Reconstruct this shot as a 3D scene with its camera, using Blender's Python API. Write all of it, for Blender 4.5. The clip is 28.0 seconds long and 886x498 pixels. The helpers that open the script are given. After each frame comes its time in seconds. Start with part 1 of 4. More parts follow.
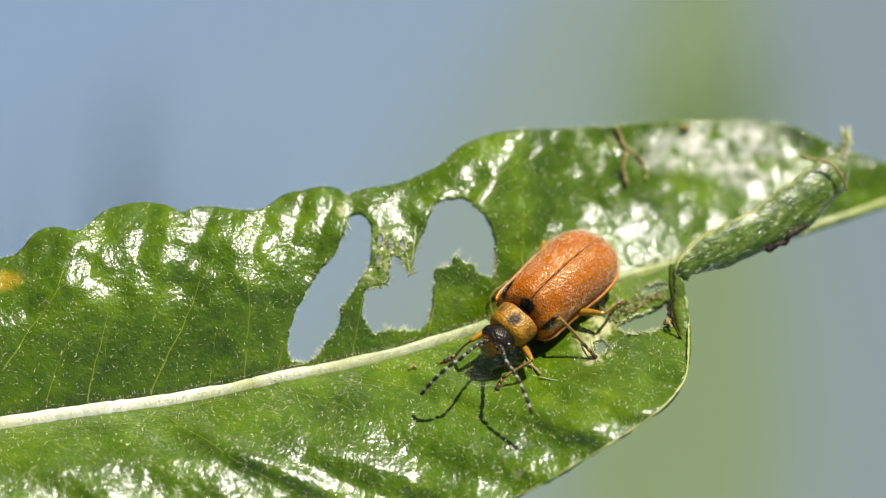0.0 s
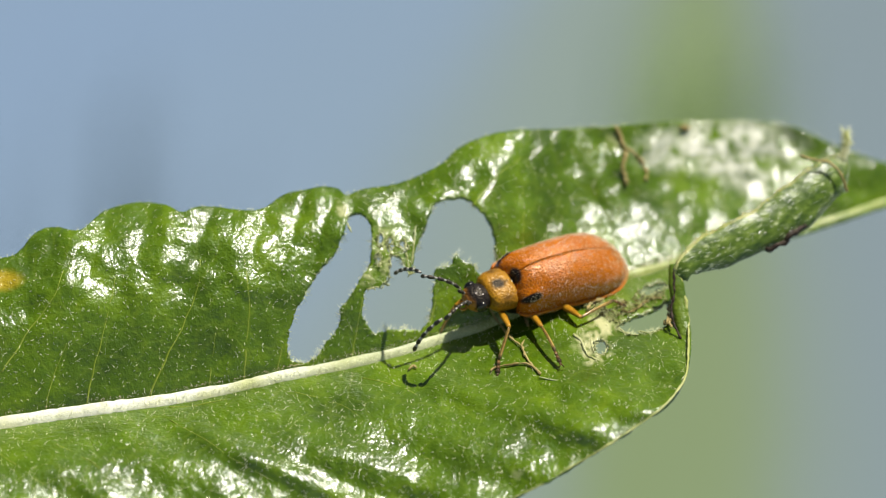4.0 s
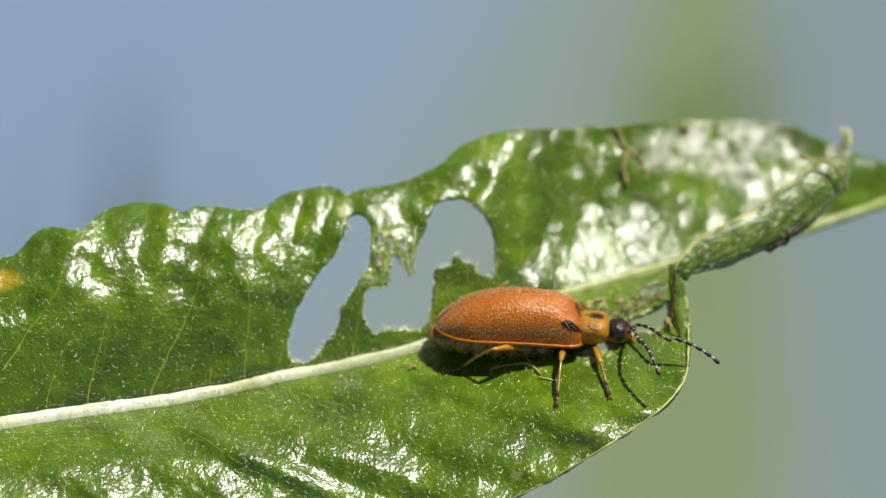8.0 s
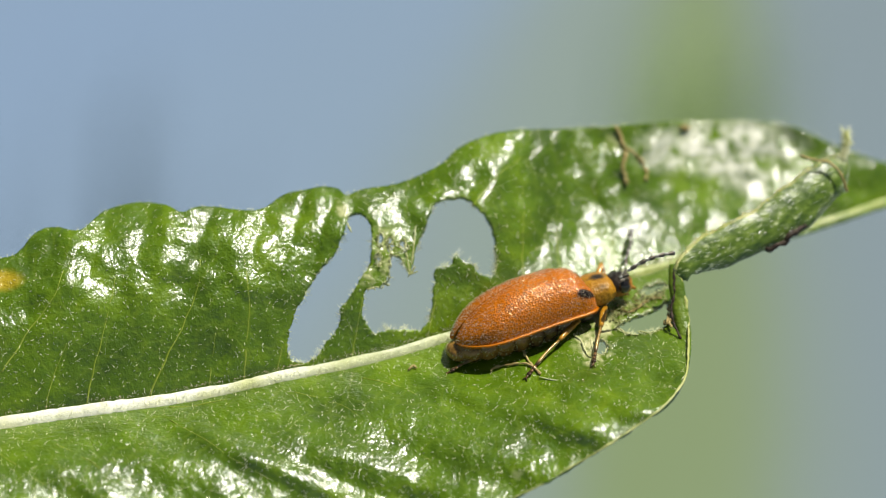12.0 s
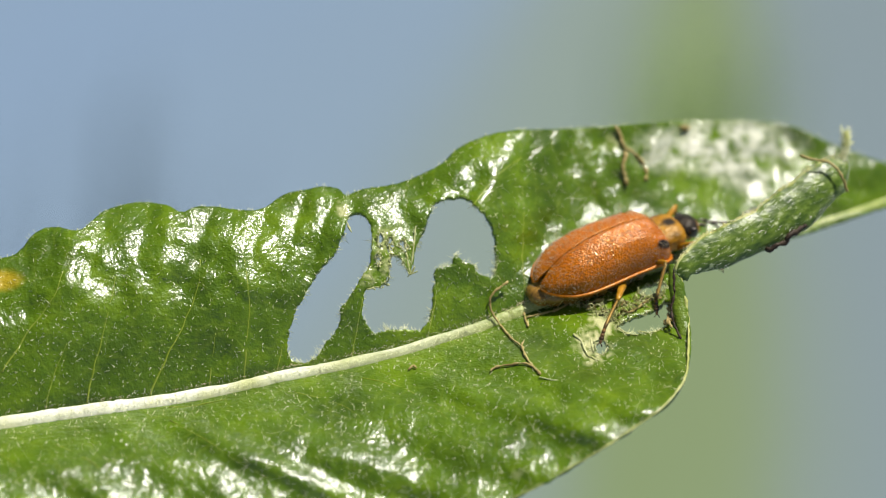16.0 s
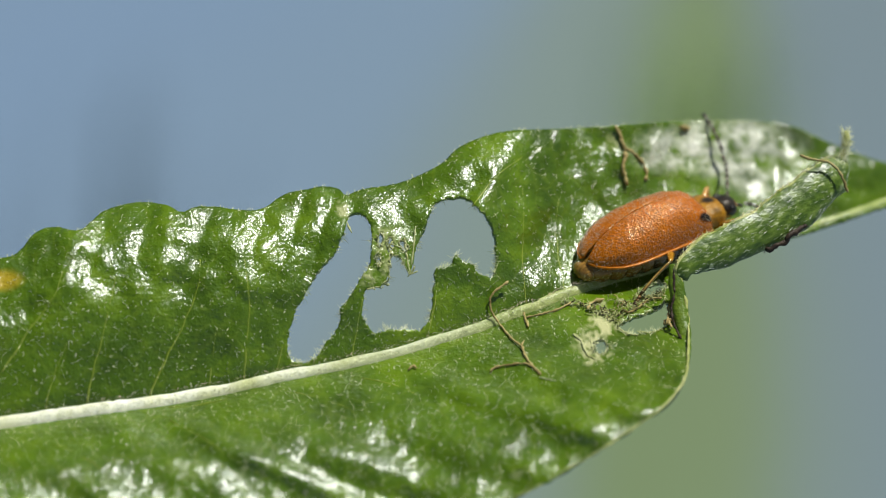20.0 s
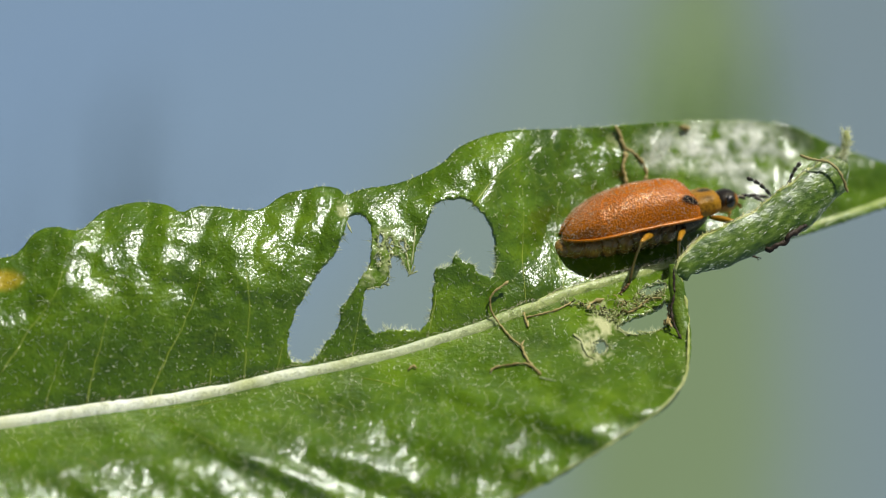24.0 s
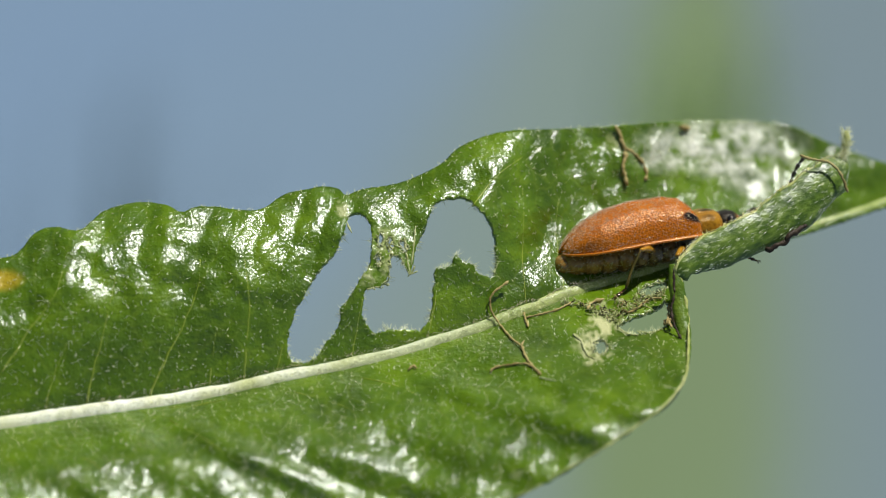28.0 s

(THE TASK): Repeat the data above exactly, but not the pictures.

(ANSWER TO THE PROBLEM):
Reconstruct this shot as a 3D scene with its camera, using Blender's Python API. Write all of it, for Blender 4.5. The clip is 28.0 seconds long and 886x498 pixels. The helpers that open the script are given. After each frame comes its time in seconds. Start with part 1 of 4. More parts follow.
0.0 s
4.0 s
8.0 s
12.0 s
16.0 s
20.0 s
24.0 s
28.0 s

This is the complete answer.